**** Data block
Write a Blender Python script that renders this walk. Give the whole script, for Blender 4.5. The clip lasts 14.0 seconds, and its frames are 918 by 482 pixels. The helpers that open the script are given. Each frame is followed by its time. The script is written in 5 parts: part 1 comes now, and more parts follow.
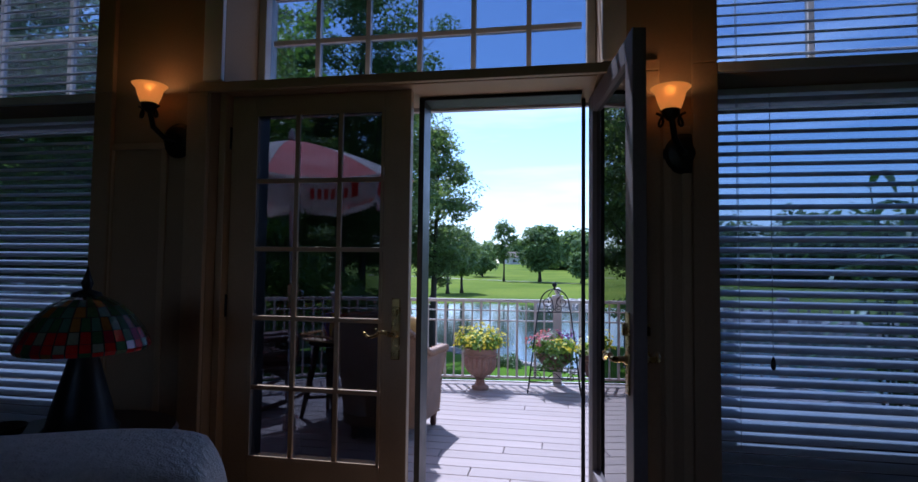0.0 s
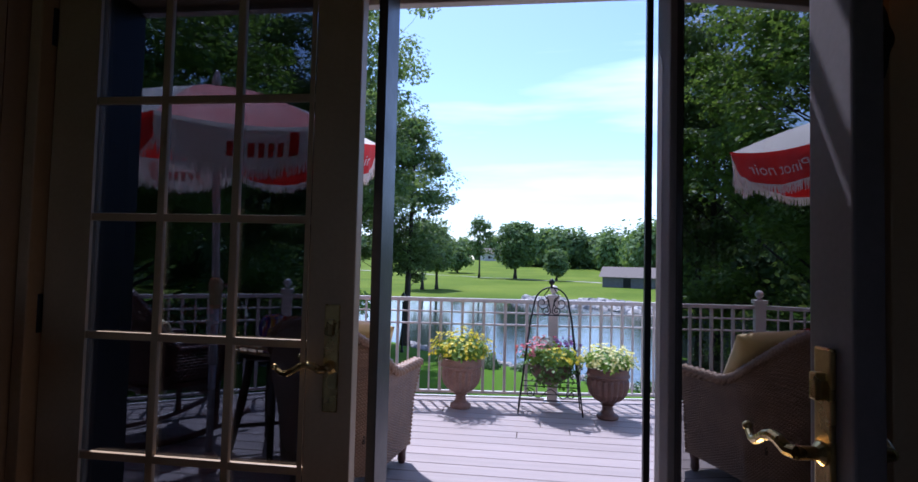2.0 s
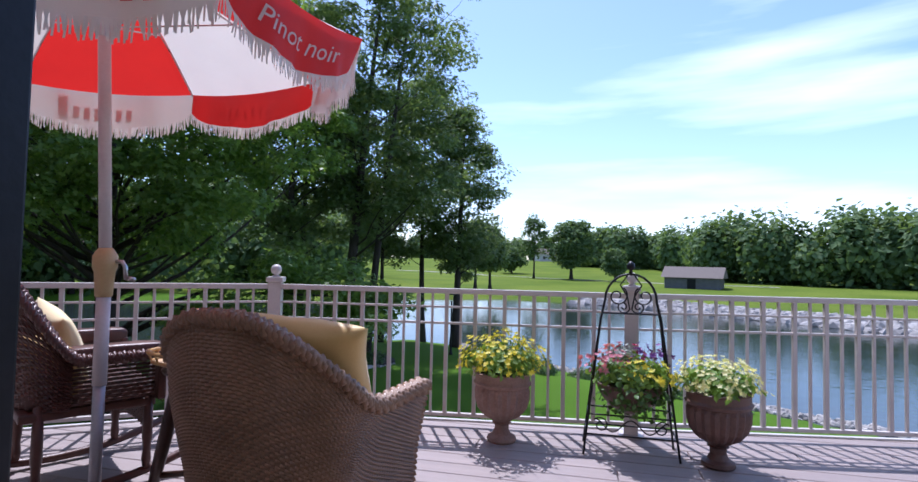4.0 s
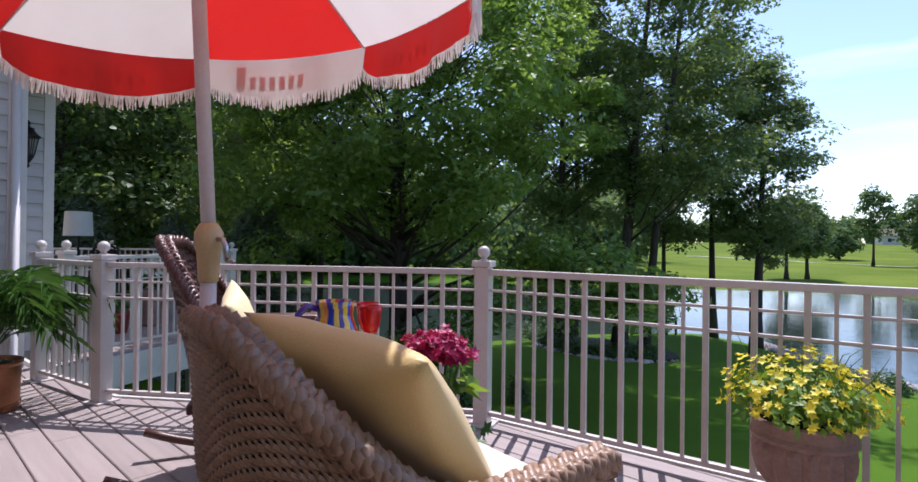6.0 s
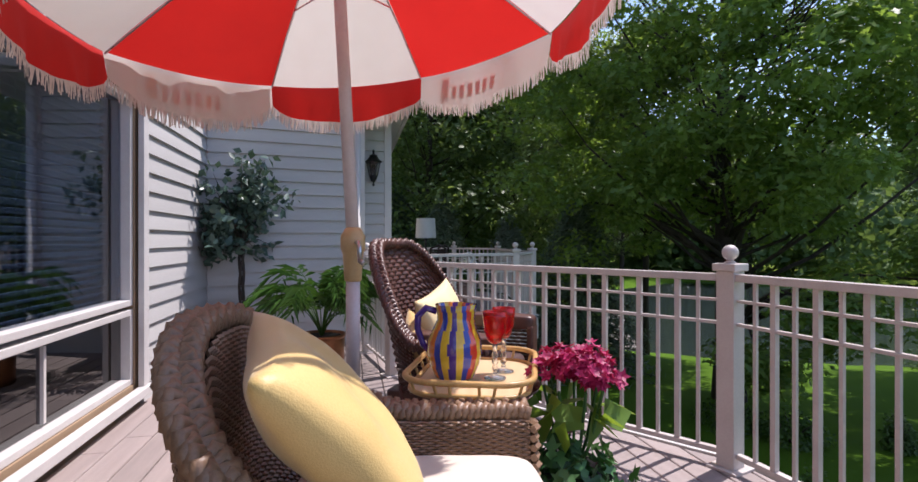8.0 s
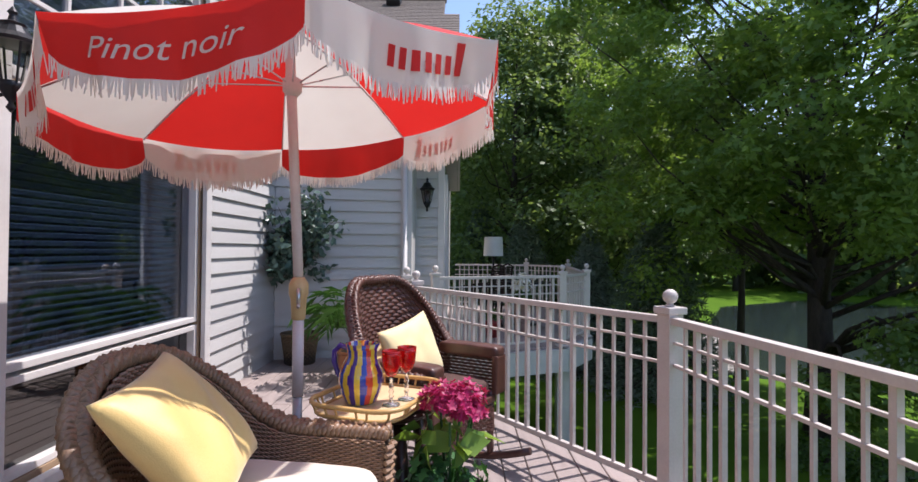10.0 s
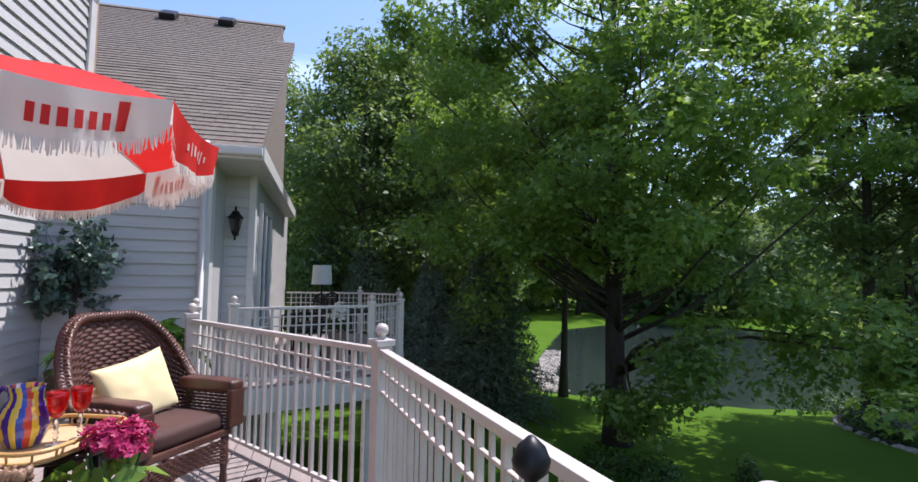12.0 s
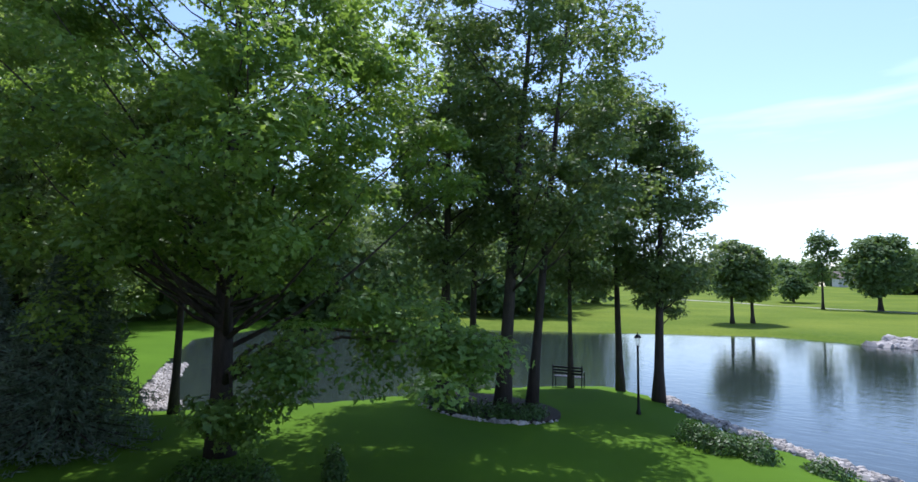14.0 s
********
# Written problem
Images in the data above are to be skipped. Retype all other material exactly.

# Finished task
Write a Blender Python script that renders this walk. Give the whole script, for Blender 4.5. The clip lasts 14.0 seconds, and its frames are 918 by 482 pixels. The helpers that open the script are given. Each frame is followed by its time. The script is written in 5 parts: part 1 comes now, and more parts follow.
0.0 s
2.0 s
4.0 s
6.0 s
8.0 s
10.0 s
12.0 s
14.0 s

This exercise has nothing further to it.